# Dataset section

* * * * * * *

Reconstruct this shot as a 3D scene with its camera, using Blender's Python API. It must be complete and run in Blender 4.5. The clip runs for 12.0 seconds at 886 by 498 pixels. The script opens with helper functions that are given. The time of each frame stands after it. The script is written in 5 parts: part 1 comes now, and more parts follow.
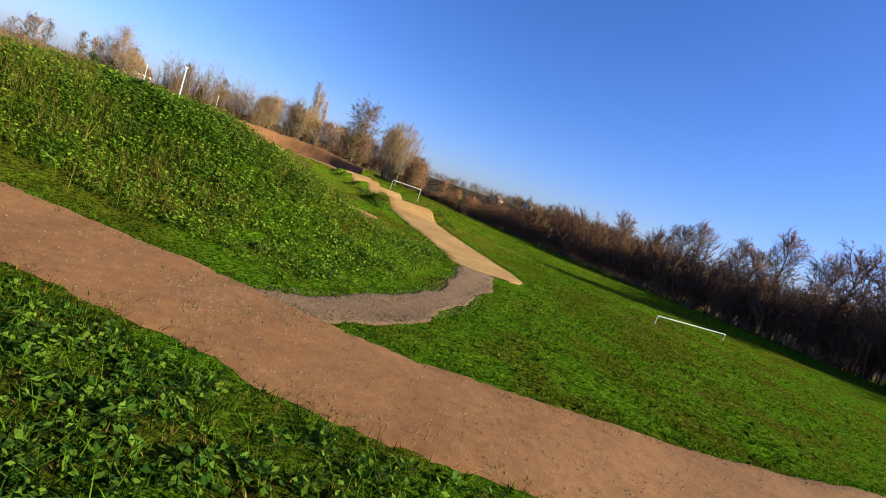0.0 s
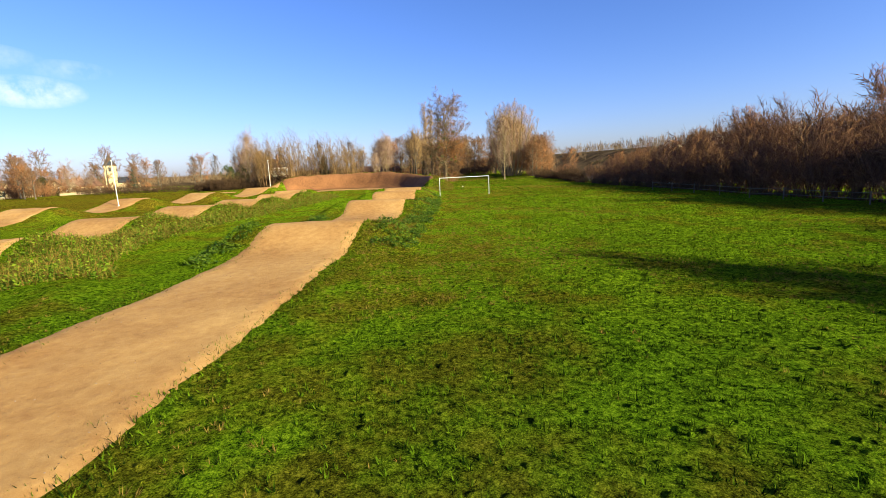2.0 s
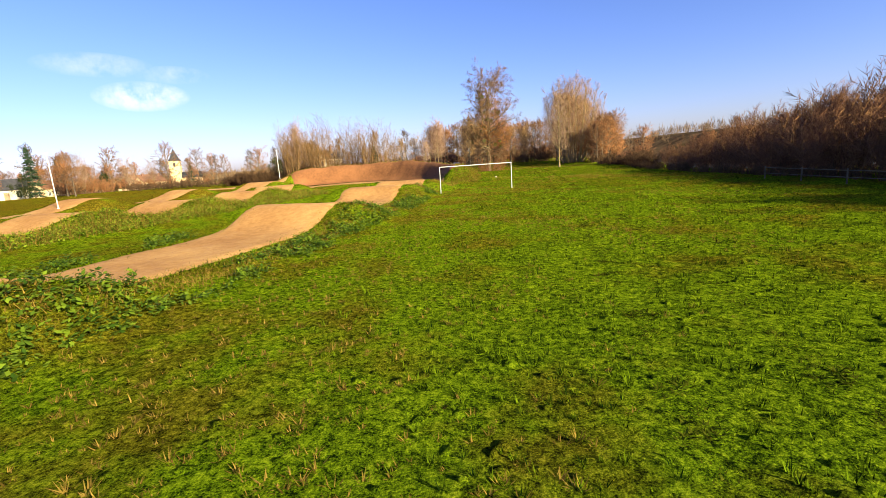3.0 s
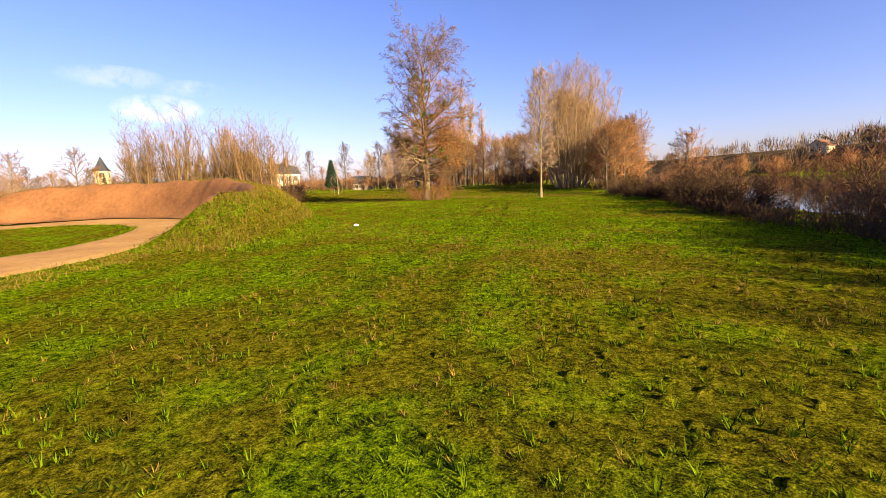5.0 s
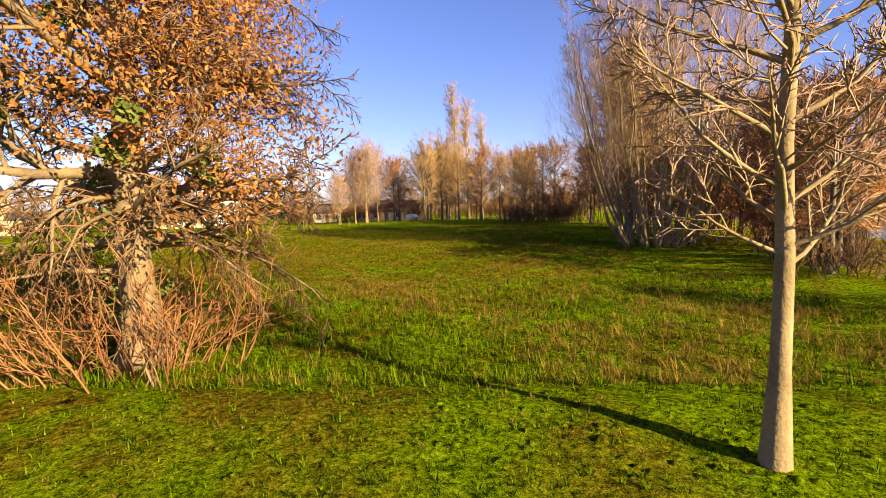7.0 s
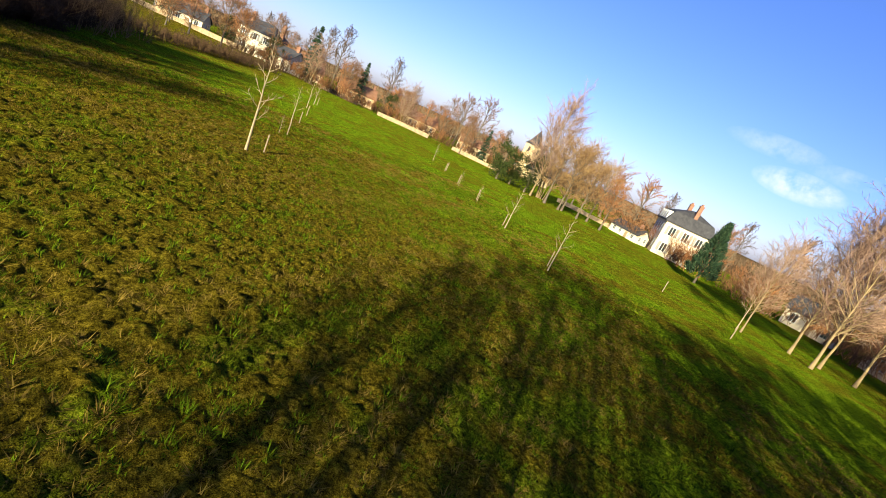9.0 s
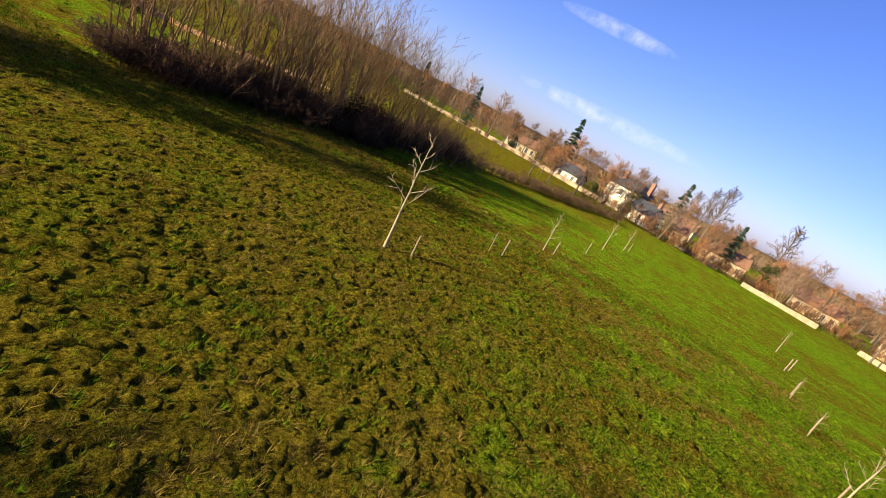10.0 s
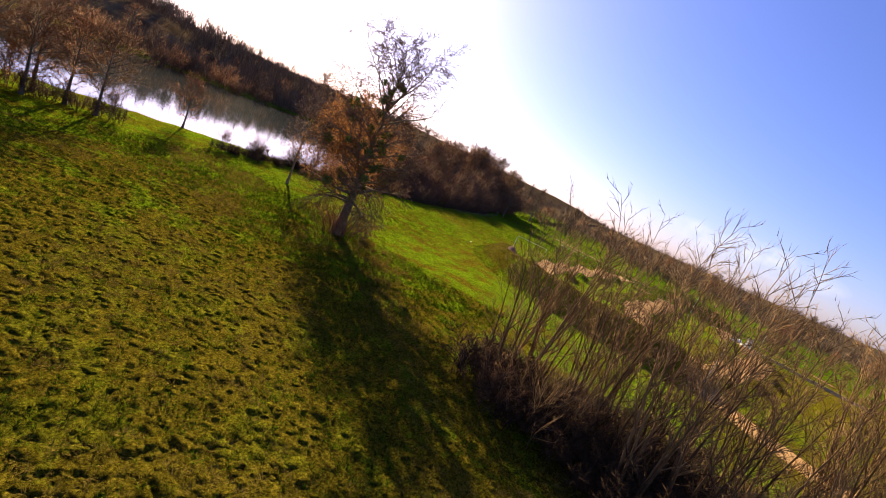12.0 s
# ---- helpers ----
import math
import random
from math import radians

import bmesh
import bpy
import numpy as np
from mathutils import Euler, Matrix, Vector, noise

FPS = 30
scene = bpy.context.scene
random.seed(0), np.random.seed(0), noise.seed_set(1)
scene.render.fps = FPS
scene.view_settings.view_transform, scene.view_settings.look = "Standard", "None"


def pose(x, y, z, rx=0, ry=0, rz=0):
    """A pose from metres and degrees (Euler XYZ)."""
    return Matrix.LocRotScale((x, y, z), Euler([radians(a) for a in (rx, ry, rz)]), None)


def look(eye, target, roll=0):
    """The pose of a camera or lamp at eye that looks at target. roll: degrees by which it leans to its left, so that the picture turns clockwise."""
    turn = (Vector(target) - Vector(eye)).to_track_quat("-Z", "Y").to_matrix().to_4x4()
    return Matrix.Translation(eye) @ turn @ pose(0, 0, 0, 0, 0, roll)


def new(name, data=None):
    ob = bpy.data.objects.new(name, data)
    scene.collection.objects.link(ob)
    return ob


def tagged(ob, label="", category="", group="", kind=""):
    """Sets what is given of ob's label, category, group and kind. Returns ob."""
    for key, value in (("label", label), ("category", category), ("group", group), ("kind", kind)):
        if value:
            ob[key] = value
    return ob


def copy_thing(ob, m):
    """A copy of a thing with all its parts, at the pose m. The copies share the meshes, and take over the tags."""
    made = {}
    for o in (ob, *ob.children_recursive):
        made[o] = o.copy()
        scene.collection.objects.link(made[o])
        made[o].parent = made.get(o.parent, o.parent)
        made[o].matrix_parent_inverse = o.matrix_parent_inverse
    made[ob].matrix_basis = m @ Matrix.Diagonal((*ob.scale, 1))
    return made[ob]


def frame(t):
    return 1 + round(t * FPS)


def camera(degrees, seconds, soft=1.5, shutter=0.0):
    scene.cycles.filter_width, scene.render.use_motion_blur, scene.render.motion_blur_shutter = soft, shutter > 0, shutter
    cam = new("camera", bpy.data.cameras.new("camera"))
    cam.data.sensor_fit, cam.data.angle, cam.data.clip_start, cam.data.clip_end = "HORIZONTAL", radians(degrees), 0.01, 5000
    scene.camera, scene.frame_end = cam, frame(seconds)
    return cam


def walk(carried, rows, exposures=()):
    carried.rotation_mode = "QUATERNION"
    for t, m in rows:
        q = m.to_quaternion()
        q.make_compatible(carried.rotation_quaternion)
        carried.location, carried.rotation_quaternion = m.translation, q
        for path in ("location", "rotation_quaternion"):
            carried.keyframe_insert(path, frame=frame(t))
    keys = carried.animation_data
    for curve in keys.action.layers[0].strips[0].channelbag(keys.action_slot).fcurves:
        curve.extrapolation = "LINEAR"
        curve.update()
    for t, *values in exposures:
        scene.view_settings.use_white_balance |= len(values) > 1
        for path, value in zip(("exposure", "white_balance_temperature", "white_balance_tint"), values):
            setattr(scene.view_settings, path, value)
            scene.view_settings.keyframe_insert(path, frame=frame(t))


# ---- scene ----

* * * * * * *

# What to produce
Starting at the line that contains "for t, *values" and ending at the line that contains "scene.view_settings.keyframe_insert(path, frame=frame(t))", repeat each line exactly, both ends included, and nothing else.

# Solution
    for t, *values in exposures:
        scene.view_settings.use_white_balance |= len(values) > 1
        for path, value in zip(("exposure", "white_balance_temperature", "white_balance_tint"), values):
            setattr(scene.view_settings, path, value)
            scene.view_settings.keyframe_insert(path, frame=frame(t))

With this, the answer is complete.